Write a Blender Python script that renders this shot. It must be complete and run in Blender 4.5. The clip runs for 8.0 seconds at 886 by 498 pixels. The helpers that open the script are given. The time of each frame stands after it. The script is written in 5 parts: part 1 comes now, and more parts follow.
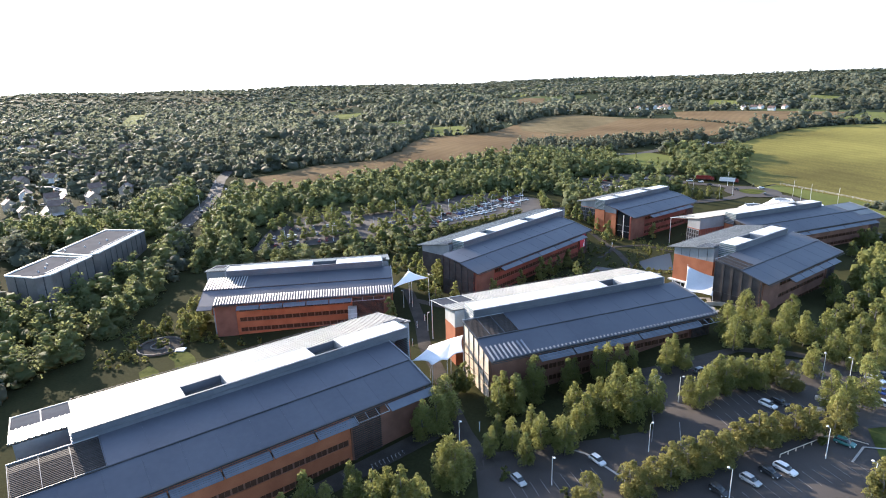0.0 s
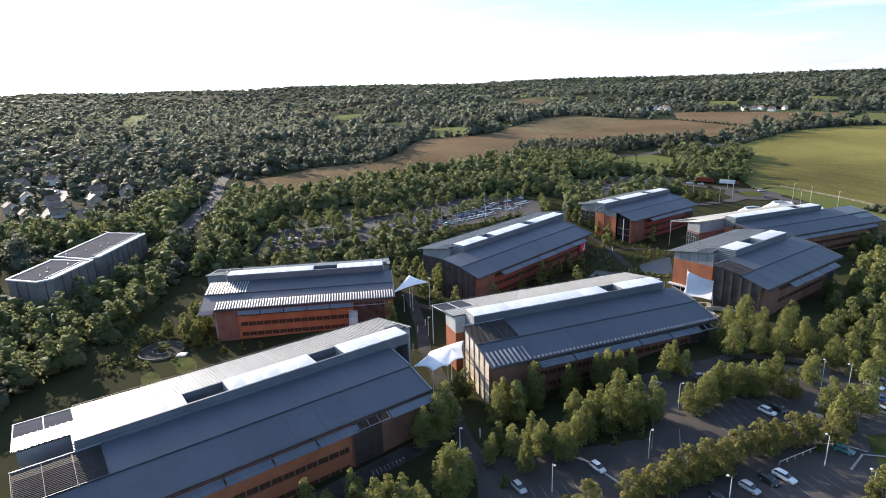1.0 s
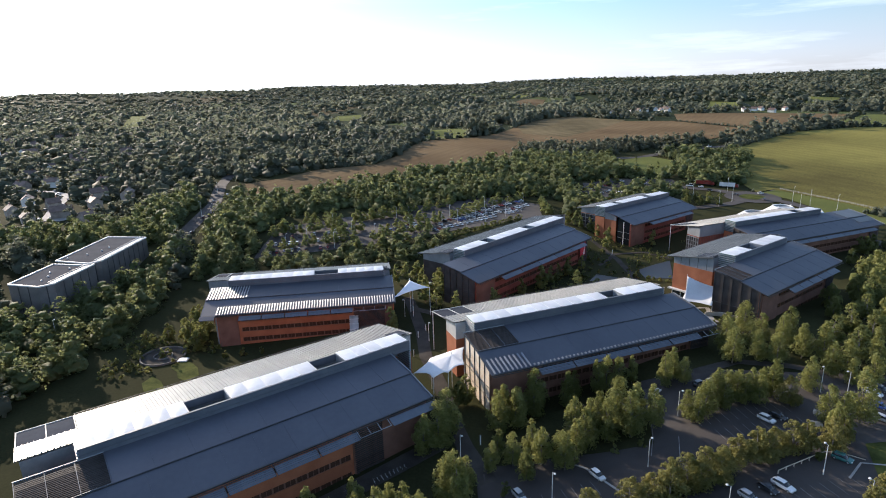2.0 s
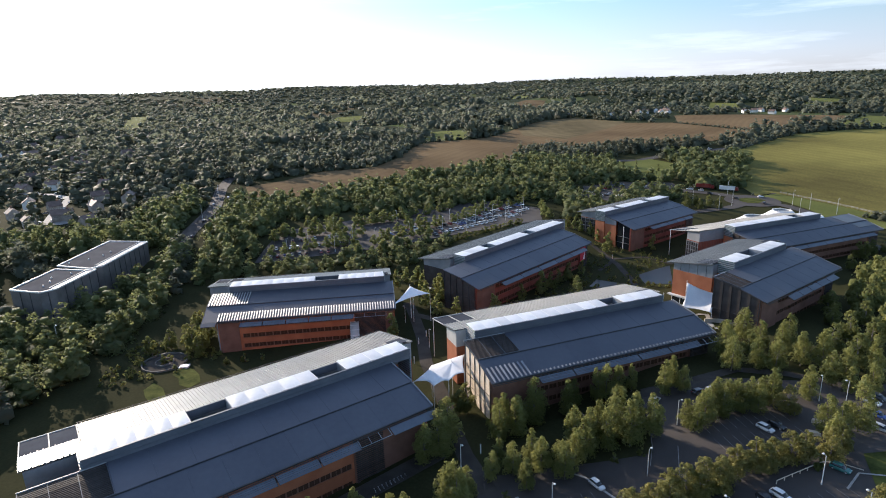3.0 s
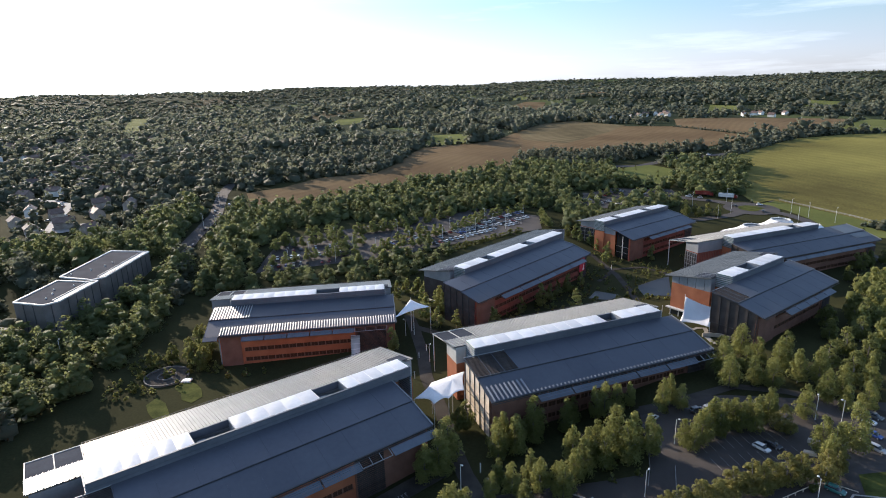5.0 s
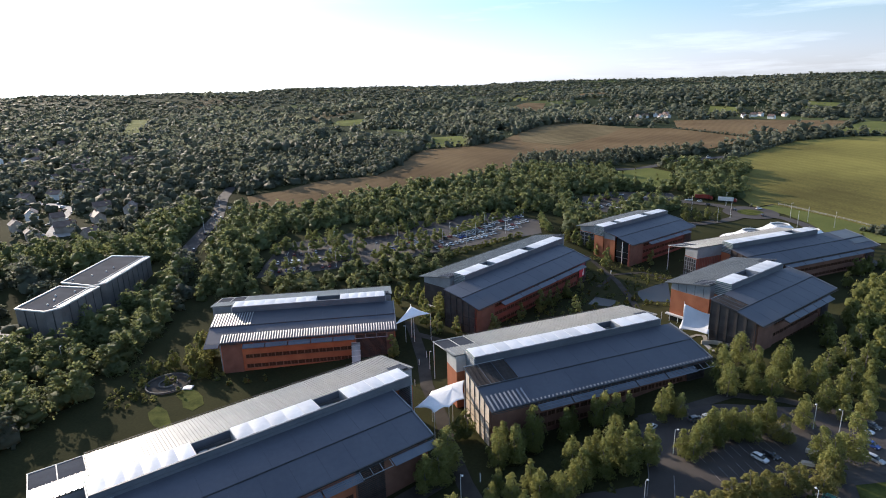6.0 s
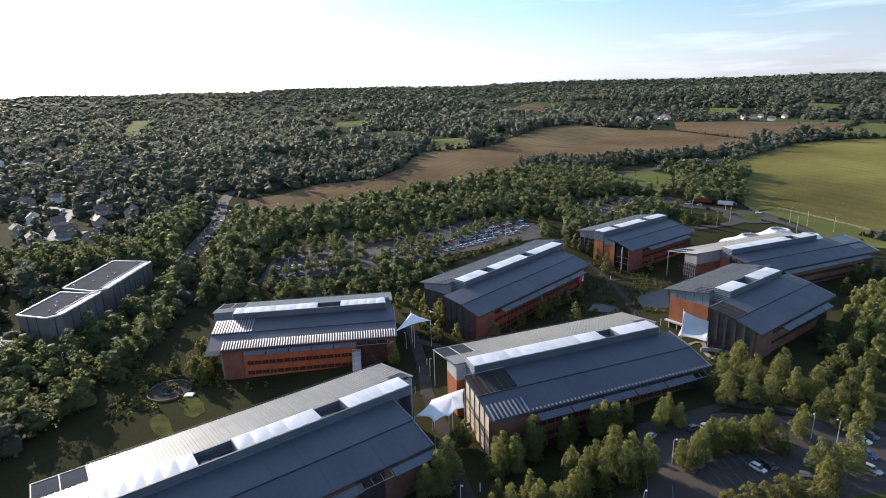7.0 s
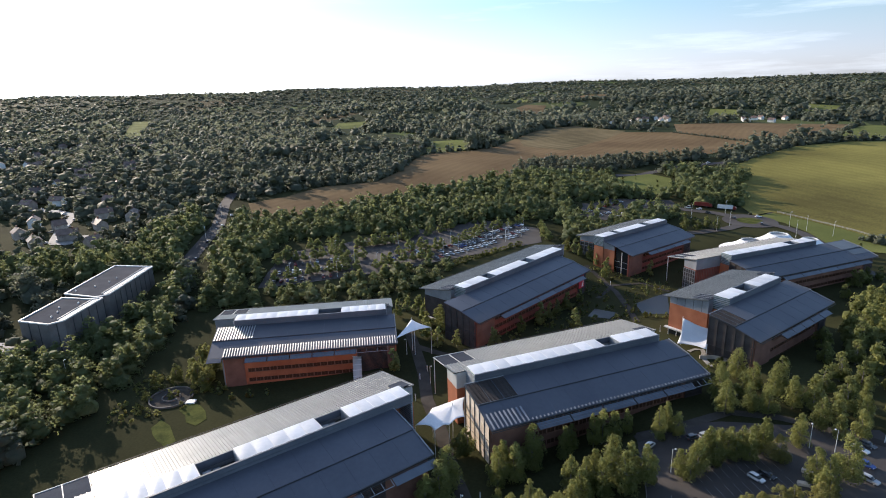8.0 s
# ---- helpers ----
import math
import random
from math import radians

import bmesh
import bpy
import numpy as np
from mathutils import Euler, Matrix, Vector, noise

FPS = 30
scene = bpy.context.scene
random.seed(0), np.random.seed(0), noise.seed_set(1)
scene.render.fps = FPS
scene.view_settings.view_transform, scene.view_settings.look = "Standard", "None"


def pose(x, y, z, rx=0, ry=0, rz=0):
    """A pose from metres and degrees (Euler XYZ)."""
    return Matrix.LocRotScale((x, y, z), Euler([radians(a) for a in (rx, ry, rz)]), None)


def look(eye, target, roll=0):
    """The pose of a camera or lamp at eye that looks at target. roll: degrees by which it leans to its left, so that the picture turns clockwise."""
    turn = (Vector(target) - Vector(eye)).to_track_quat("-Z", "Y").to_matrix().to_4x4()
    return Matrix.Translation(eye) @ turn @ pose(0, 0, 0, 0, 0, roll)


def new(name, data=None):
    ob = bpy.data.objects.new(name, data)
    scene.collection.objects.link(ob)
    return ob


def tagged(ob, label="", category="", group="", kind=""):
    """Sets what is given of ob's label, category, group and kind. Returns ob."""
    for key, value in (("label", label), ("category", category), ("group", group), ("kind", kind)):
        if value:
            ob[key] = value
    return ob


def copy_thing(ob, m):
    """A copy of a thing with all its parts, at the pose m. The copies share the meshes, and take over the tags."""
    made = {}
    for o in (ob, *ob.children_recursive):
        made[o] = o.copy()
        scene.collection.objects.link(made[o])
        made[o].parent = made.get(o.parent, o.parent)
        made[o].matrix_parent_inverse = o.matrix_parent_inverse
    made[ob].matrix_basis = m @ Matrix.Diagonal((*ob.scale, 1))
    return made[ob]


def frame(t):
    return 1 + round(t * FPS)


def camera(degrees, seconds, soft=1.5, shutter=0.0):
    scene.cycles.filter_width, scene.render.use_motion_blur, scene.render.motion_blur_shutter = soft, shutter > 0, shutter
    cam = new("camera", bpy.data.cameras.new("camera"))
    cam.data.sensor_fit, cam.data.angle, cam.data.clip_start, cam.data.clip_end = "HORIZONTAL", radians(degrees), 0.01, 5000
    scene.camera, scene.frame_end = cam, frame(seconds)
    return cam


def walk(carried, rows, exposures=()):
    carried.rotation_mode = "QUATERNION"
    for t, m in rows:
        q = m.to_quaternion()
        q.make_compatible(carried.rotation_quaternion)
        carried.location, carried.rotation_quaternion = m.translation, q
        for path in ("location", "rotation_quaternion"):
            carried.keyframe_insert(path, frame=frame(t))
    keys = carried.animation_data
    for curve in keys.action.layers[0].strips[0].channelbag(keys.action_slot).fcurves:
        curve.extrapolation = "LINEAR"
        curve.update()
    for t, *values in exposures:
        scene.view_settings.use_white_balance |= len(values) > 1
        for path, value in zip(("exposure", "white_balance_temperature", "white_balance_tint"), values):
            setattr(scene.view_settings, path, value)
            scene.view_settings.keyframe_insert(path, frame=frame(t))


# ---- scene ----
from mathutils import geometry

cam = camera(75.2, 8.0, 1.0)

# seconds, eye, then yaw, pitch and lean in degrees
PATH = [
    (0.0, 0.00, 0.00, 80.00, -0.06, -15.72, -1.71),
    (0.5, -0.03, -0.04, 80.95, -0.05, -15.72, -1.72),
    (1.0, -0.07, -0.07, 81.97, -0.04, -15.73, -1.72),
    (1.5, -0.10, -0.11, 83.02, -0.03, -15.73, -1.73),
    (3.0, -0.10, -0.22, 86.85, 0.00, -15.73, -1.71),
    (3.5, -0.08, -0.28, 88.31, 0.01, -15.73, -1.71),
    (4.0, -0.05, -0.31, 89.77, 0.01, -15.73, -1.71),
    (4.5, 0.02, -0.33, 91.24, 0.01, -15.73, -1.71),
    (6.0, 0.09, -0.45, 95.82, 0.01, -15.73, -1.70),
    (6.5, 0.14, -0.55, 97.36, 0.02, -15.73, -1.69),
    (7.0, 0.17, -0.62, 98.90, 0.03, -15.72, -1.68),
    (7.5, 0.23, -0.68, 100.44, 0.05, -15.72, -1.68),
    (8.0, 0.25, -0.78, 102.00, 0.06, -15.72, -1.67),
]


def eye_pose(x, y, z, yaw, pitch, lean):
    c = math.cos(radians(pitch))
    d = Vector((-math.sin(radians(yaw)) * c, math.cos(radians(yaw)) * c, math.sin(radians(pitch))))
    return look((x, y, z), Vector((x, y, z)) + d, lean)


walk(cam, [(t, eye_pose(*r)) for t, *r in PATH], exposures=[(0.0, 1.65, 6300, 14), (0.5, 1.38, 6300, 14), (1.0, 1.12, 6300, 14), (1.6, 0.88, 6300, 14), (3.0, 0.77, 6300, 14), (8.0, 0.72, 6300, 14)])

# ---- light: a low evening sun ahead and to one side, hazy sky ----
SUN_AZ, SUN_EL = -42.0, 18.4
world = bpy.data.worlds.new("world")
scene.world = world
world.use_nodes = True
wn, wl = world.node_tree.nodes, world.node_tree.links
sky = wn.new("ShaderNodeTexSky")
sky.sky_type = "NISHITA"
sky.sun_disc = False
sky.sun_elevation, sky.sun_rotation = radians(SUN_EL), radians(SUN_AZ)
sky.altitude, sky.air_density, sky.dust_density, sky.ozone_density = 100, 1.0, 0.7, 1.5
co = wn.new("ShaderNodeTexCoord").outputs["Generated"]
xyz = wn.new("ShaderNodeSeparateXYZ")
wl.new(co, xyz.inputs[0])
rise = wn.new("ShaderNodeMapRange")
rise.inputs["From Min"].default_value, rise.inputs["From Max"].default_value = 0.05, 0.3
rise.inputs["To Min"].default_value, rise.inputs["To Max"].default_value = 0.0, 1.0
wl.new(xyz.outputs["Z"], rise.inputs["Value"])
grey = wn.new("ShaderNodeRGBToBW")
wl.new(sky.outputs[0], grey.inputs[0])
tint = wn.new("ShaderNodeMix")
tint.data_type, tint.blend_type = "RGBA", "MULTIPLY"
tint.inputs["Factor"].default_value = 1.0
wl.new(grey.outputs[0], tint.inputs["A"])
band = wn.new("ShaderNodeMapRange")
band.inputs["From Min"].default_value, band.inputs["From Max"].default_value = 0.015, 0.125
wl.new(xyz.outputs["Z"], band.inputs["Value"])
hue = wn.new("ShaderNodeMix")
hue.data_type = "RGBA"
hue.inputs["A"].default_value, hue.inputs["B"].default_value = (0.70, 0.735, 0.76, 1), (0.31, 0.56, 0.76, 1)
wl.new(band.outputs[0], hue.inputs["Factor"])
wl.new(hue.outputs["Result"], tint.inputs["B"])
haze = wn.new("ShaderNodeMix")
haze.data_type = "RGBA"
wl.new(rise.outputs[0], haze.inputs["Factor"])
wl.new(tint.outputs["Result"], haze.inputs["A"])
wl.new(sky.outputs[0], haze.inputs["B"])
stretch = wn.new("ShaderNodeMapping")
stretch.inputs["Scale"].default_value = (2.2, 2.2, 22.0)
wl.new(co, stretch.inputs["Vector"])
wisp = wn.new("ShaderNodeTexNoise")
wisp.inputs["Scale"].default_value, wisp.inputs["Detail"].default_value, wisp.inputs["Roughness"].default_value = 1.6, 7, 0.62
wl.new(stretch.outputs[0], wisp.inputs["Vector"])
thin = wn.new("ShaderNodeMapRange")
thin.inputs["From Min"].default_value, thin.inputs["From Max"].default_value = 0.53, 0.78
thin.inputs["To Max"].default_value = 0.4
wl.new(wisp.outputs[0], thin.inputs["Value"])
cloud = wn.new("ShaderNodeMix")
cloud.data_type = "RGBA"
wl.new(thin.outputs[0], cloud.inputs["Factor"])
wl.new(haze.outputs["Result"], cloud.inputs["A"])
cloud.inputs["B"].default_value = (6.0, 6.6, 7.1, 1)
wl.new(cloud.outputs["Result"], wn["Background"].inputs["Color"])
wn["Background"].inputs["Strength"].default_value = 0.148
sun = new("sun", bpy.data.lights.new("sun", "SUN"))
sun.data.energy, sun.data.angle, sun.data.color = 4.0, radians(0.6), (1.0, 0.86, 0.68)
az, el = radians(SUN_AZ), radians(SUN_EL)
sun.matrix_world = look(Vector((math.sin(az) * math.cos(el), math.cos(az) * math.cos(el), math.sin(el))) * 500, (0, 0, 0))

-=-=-

Give back exactly the lines from the first line of the data through the line with "ob = bpy.data.objects.new(name, data)", pictures excluded.

Write a Blender Python script that renders this shot. It must be complete and run in Blender 4.5. The clip runs for 8.0 seconds at 886 by 498 pixels. The helpers that open the script are given. The time of each frame stands after it. The script is written in 5 parts: part 1 comes now, and more parts follow.
0.0 s
1.0 s
2.0 s
3.0 s
5.0 s
6.0 s
7.0 s
8.0 s
# ---- helpers ----
import math
import random
from math import radians

import bmesh
import bpy
import numpy as np
from mathutils import Euler, Matrix, Vector, noise

FPS = 30
scene = bpy.context.scene
random.seed(0), np.random.seed(0), noise.seed_set(1)
scene.render.fps = FPS
scene.view_settings.view_transform, scene.view_settings.look = "Standard", "None"


def pose(x, y, z, rx=0, ry=0, rz=0):
    """A pose from metres and degrees (Euler XYZ)."""
    return Matrix.LocRotScale((x, y, z), Euler([radians(a) for a in (rx, ry, rz)]), None)


def look(eye, target, roll=0):
    """The pose of a camera or lamp at eye that looks at target. roll: degrees by which it leans to its left, so that the picture turns clockwise."""
    turn = (Vector(target) - Vector(eye)).to_track_quat("-Z", "Y").to_matrix().to_4x4()
    return Matrix.Translation(eye) @ turn @ pose(0, 0, 0, 0, 0, roll)


def new(name, data=None):
    ob = bpy.data.objects.new(name, data)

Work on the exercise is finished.